Born in Brooklyn, N.Y., where he lived until he was 17, Bobby received his BA-Mass Communications from UWM in 1989 and has lived in Walker's Point, Bay View, Enderis Park, South Milwaukee and on the East Side.
He has published three non-fiction books in Italy – including one about an event in Milwaukee history, which was published in the U.S. in autumn 2010. Four more books, all about Milwaukee, have been published by The History Press.

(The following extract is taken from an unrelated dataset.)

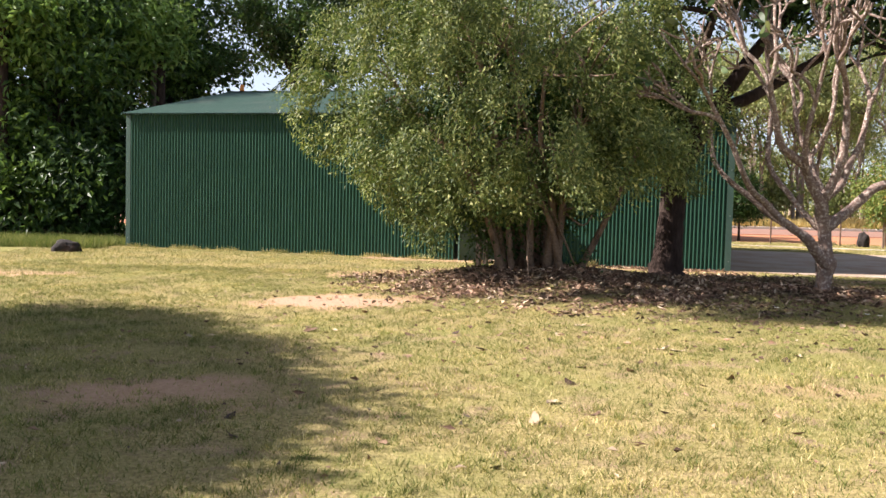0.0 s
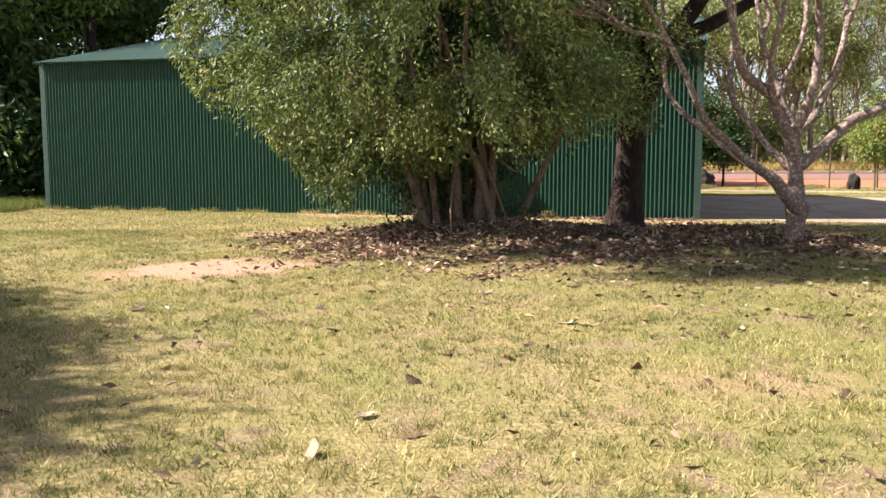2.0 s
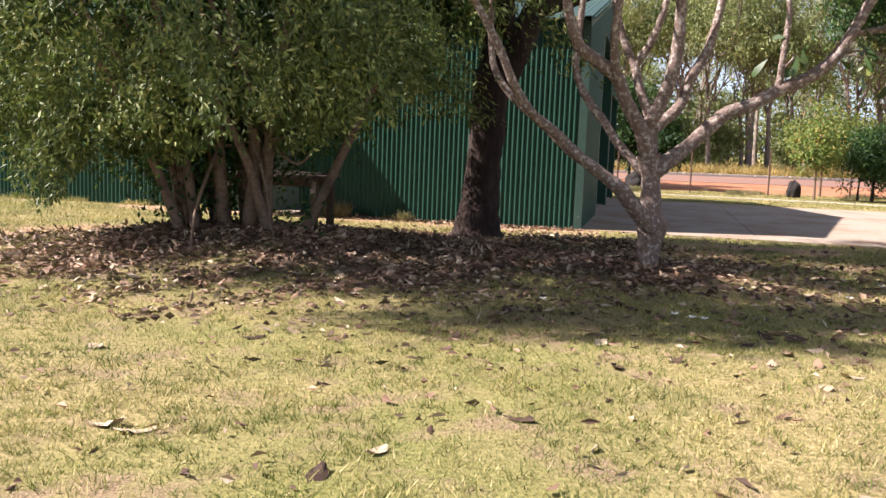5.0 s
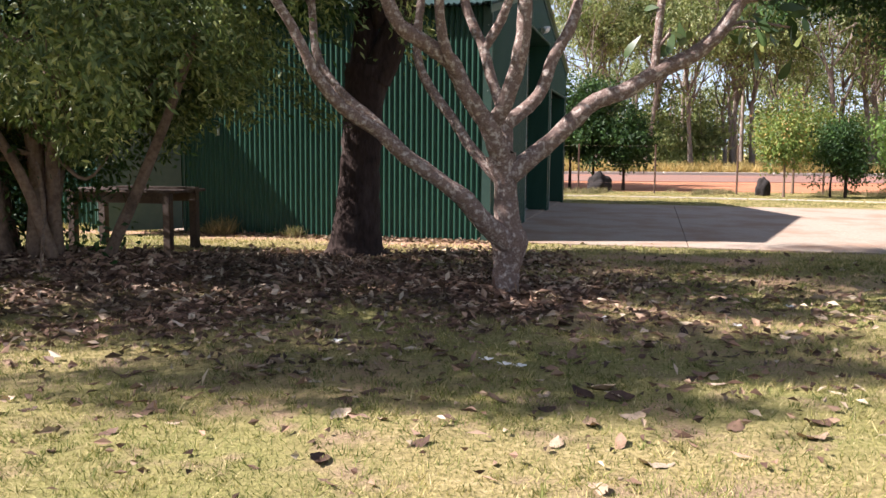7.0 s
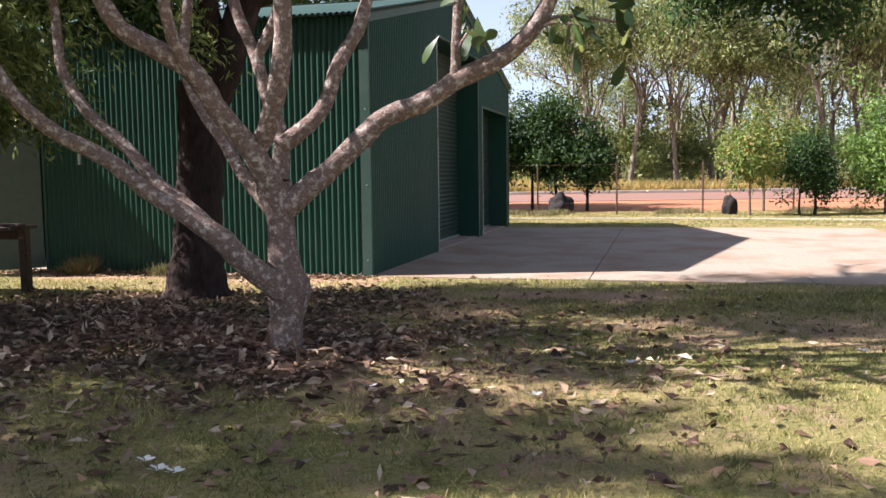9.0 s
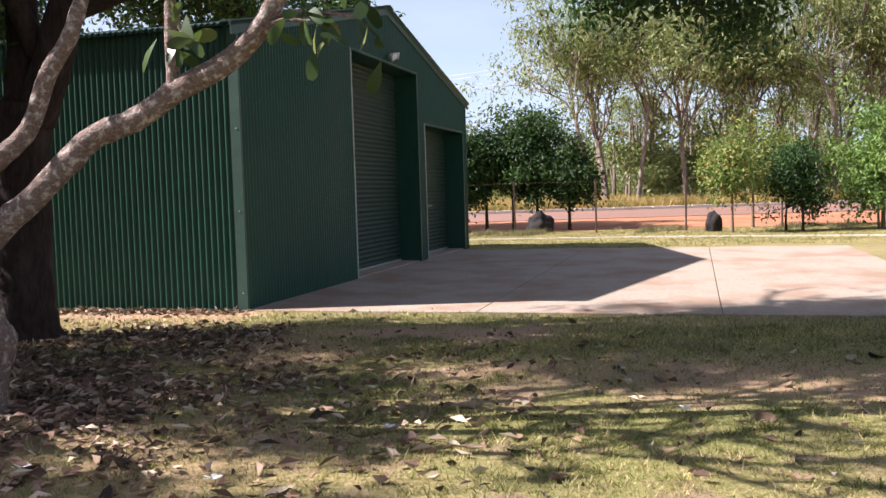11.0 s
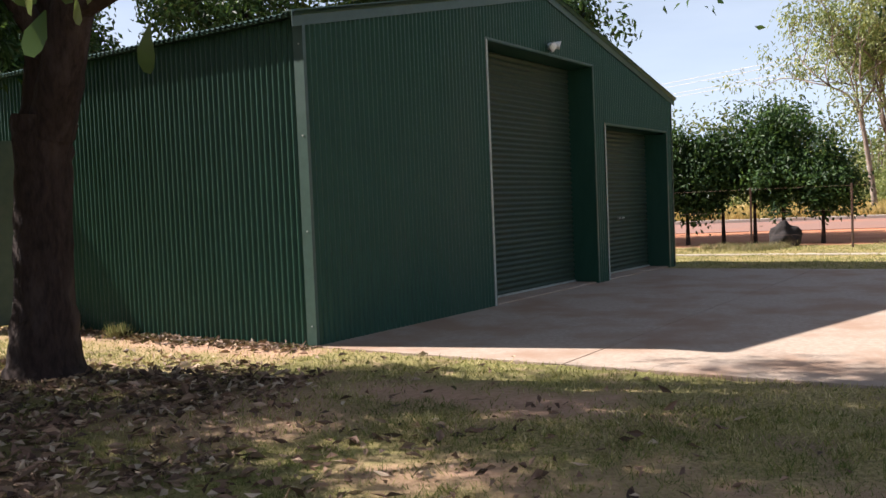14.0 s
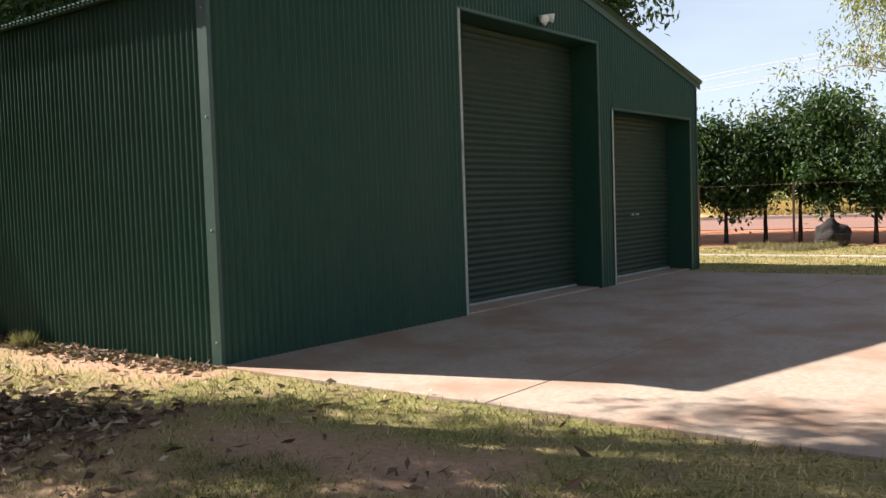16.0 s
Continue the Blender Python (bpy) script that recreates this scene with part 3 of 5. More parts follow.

With his most recent band, The Yell Leaders, Bobby released four LPs and had a songs featured in episodes of TV's "Party of Five" and "Dawson's Creek," and films in Japan, South America and the U.S. The Yell Leaders were named the best unsigned band in their region by VH-1 as part of its Rock Across America 1998 Tour. Most recently, the band contributed tracks to a UK vinyl/CD tribute to the Redskins and collaborated on a track with Italian novelist Enrico Remmert.
He's produced three installments of the "OMCD" series of local music compilations for OnMilwaukee.com and in 2007 produced a CD of Italian music and poetry.
In 2005, he was awarded the City of Asti's (Italy) Journalism Prize for his work focusing on that area. He has also won awards from the Milwaukee Press Club.
He has be heard on 88Nine Radio Milwaukee talking about his "Urban Spelunking" series of stories, in that station's most popular podcast.